Friendship and booze are the two elements on which all Rajesh's films rest, including his latest rib-tickling entertainer "Vasuvum Saravananum Onna Padichavanga" (VSOP), which happens to be Arya's 25th film. But for some reason the spotlight shines on Santhanam throughout the movie.
Although Rajesh clarified in several interviews that the film's title VSOP has got nothing to do with the popular brandy label, yet the makers cashed in on it and how!
The title is neatly engraved on the cap of a liquor bottle and the title track has a line about the lead characters Vasu (Santhanam) and Saravana (Arya) being popular for drinking in several liquor joints in the city. There's a scene where Vishal, in a cameo, explains the major difference between men and women over brandy and beer.
Rajesh can't be blamed for the kind of films he's been making, for that's what is expected of him. When he tried to step out of his comfort zone, his attempt in "All in All Azhagu Raja" failed miserably and he was quick to realise it and bounce back strongly.

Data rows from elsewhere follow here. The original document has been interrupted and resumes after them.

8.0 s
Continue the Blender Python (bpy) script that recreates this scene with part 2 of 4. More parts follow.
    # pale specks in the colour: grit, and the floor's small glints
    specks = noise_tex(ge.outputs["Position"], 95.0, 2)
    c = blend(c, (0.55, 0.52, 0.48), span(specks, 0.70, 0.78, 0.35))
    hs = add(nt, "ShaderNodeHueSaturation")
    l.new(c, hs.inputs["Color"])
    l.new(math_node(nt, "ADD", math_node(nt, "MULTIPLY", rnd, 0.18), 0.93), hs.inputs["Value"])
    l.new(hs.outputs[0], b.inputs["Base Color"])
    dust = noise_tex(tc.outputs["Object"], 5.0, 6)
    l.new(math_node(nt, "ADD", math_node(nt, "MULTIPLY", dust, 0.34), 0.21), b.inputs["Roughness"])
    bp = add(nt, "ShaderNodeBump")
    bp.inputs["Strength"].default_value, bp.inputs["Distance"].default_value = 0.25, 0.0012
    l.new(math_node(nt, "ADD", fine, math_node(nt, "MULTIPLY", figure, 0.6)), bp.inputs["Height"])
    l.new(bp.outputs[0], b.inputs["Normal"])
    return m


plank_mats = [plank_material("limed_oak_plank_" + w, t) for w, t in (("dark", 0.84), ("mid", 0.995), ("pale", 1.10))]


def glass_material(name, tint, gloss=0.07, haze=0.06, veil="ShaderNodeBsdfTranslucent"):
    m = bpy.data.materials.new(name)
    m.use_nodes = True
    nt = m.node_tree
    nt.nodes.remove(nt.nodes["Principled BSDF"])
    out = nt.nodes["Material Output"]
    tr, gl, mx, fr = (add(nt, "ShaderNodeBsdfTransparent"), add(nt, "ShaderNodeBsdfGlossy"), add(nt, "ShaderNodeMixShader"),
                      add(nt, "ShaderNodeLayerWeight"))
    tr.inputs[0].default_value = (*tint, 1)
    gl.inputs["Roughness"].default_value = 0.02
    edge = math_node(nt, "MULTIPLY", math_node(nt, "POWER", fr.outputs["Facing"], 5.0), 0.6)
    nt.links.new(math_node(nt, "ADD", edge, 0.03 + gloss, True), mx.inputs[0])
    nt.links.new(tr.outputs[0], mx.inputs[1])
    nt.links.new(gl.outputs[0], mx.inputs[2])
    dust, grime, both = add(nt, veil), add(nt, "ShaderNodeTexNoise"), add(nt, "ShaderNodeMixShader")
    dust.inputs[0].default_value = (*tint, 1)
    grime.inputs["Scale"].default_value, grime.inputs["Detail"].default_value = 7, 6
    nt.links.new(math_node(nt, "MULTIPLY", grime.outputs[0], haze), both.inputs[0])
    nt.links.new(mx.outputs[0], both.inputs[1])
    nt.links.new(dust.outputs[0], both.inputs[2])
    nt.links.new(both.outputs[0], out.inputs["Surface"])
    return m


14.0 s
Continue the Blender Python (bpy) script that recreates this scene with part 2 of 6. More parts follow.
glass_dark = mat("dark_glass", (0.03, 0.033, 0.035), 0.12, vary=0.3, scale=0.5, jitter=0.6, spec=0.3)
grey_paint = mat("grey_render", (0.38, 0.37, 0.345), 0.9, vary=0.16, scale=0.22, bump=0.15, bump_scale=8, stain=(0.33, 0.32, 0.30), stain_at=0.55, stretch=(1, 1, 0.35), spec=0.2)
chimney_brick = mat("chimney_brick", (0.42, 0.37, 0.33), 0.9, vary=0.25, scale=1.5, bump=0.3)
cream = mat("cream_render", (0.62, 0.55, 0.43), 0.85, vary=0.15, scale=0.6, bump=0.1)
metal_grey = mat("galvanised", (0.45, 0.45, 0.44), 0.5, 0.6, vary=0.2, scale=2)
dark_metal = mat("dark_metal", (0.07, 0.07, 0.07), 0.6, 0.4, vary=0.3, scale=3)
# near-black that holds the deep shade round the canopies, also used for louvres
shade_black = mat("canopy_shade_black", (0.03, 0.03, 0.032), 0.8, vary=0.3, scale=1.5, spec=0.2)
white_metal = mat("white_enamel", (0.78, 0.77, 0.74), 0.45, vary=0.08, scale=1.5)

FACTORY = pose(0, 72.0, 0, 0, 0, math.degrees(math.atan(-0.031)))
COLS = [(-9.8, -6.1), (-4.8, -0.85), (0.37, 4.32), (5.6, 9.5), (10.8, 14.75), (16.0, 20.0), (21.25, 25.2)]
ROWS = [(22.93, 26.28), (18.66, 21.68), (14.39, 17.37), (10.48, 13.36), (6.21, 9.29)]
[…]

He plays to his strengths in VSOP; makes it funnier than all his previous outings. The jokes work, the lines are fresh and the camaraderie between the lead actors has been taken a notch higher.
Santhanam is Rajesh's trump card, and he can't imagine a film without him. They make a great pair and each time they collaborate, we get something funny, even if it is mostly the booze jokes and sexist one-liners.
Take the scene where Arya, after being rejected by Tamannaah, meets Santhanam at a bar. Arya isn't upset as he believes he has rejected her. Santhanam serves him beer, and three rounds down, Arya sobs like a child, coming to terms with his rejection. Santhanam says, "The truth that's not coughed out when police rough up young men, only comes out when booze goes in". And you can't stop yourself from laughing out loud.
Like most of Rajesh's films, VSOP too doesn't have much of a story. It follows the lives of two best friends -- Vasu and Saravana, who grew up studying and drinking together. Their lives turn topsy-turvy when they welcome women and what ensues is outright predictable and partly cringe-worthy.
The booze jokes are fine because the youngsters dig it. But the sexist jokes are annoying and shows how cheap filmmakers' taste of comedy has become. At the same time, Rajesh gives the women a chance to get back at men, and that's something worthy of mention.
Vidyullekha, for instance, has scenes where she's made fun of due to her weight, but there are moments where she gets to crack jokes at Santhanam and Arya. Vidyullekha chips in with a terrific performance while Tamannaah needs to be specially applauded for lip-syncing dialogues perfectly.
What really makes VSOP work, besides the jokes, is the lovely camaraderie between Arya and Santhanam, who make every scene thoroughly entertaining. Santhanam has teamed up with many heroes over the years but his on screen charisma with Arya is unmatchable.